Remember the moment you found out you were pregnant and the first time you saw your baby? So how can that baby be graduating from high school in four weeks?
The weeks leading up to graduation should be cherished, but instead I hear friends and patients telling me they are experiencing insomnia, moodiness, headaches and high blood pressure. They "don't have time" to exercise or eat right. Simply put - they are stressed!
According to the U.S. Centers for Disease Control and Prevention, stress leads to increased risk of:
- Heart disease, including stroke and heart attack
- Insomnia and fatigue
- Depression and anxiety, which affects relationships at home and at work
- Obesity from "stress eating," high levels of cortisol, a hormone which rises in stress, and lack of exercise
- Illness and autoimmune disorders, because cortisol levels rise and decrease the immune response
How is graduation stressful?
Let us count the ways: Final exams, proms (including the tux, dress, transportation, after party, flowers, shoes, nails, hair), will she/he even graduate (too many absences, finals, truancies), scholarships, senior events, and graduation weather and gifts.

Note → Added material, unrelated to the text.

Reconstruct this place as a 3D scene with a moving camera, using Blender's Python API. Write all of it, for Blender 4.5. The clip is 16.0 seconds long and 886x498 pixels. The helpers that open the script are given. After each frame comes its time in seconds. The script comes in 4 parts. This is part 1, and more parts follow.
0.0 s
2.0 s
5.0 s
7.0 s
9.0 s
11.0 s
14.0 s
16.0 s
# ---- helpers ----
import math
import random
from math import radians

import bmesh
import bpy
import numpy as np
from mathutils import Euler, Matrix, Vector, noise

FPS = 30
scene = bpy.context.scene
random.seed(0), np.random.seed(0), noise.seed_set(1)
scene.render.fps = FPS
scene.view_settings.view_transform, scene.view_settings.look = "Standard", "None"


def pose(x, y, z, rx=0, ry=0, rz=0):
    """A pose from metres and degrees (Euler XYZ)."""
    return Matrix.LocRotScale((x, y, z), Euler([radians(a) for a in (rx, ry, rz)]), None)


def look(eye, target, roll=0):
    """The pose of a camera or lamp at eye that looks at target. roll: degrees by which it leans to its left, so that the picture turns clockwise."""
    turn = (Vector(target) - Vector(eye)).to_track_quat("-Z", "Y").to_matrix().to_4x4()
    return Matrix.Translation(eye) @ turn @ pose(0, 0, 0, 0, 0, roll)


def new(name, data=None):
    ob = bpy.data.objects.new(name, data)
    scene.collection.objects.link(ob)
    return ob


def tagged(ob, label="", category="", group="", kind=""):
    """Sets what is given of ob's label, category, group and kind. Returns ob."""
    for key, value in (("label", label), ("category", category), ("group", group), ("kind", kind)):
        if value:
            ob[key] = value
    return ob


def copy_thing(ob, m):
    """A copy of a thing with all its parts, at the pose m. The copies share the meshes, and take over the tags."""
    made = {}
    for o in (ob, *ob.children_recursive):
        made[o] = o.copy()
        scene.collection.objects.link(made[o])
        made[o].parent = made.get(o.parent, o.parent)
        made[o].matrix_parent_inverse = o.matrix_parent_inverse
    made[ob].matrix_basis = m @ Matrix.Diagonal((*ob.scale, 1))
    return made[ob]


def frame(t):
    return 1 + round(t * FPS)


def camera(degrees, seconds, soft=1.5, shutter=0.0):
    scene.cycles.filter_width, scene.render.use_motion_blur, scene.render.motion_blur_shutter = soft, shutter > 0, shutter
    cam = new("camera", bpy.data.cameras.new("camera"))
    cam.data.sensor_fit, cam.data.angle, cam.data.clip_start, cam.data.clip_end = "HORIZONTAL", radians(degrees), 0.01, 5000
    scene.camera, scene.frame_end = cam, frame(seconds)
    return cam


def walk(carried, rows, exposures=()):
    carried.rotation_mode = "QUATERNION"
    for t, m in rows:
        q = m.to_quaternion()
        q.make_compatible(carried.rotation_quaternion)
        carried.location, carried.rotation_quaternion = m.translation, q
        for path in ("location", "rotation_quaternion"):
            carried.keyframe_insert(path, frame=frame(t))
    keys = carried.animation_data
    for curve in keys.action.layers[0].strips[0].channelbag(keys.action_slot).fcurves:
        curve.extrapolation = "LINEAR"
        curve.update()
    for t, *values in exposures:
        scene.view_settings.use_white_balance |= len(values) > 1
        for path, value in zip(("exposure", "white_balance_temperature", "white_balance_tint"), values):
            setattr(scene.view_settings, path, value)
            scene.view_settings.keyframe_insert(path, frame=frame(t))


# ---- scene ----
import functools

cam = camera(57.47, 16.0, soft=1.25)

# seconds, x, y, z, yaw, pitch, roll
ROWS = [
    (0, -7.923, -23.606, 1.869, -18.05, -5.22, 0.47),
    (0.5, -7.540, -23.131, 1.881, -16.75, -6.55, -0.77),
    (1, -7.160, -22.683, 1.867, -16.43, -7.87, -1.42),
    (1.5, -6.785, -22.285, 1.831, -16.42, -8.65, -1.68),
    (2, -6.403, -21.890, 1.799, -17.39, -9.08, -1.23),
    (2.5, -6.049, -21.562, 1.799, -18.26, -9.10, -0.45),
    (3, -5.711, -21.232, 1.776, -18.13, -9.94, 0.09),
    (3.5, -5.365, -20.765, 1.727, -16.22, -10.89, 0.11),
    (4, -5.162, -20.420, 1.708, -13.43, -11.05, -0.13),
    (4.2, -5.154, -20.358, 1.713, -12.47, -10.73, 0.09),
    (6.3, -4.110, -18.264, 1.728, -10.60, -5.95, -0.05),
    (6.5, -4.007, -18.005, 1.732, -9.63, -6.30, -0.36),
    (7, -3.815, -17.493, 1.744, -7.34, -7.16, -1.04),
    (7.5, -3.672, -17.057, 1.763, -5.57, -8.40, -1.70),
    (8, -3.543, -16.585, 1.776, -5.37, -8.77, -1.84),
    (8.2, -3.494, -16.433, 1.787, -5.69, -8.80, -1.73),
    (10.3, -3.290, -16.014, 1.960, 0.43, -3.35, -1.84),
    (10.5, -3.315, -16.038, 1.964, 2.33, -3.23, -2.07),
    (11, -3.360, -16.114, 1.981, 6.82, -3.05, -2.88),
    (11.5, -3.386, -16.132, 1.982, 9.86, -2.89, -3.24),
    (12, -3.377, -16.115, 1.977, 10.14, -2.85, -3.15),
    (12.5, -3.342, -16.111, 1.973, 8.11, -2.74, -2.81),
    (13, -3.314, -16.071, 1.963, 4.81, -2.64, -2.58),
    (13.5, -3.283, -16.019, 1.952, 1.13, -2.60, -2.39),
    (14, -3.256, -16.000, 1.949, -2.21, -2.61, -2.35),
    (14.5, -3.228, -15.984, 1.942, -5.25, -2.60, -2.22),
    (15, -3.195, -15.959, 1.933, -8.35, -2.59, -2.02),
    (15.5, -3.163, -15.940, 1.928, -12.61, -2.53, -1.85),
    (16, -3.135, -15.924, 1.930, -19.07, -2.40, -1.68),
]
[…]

And then we have the related celebrations. Decisions need to be made about the following: who gets invited, how many get invited, renting a tent, chairs, and choices in food. You’ll need to landscape, paint and make sure the toilet doesn’t clog.
All the while, time and financial commitments continue: that stressful job, the car that needs repairs, the showers, weddings and First Communions that take place this month. Your other kids need to get to work, school and sports. They need new clothes because somehow they grew five inches, three shoe sizes and gained 15 pounds.
There is the incessant laundry, the leaking dishwasher (you'd better cater that party), your mom is having "pains" and can’t find her glasses. On and on. As you lay in bed, you consider calling the doctor because the medication (for headaches, back pain, depression, or insomnia) he or she prescribed isn’t working.
It's not only adults feeling the pressure. “Like adults, teens are vulnerable to both physical and emotional stress," said Amy Leone of . "The transition from childhood to adulthood is difficult for teens as they go from control and schedules to expected independence and uncertainty."
Leone encourages adults to watch for symptoms of stress in teens. “Causes and management programs for teen stress are different," she said. “There are challenges everywhere for them, especially this time of year, which can lead to thoughts of suicide."
Unfortunately, stress in life is unavoidable and won’t end with graduation on June 5. Short of running away, how can you and your teen decrease stress? Here are some tips:
- Change the "shoulds" to"coulds" and prioritize. (I should make the food. I could order the food.)
- Make a list of only 10 things to do each day. Make a point to put a minimum of one guilt free thing on your list for you. That could include reading, walking, taking a nap, exercising or practicing yoga.
- Delegate. That senior will have excess time.
- Talk to your family. Have them choose how they can help, and let go of the idea of perfection.
- Remember to abide by the seven-to-eight a day rule for sleep, water, vegetables and fruit
- 30 minutes a day
- Consider , massage, meditation or yoga
- Talk to a counselor
You deserve a healthy life. Don’t wait for the "crash" or doctor visit. Empower yourself and your teen to control the stress instead of having it control you.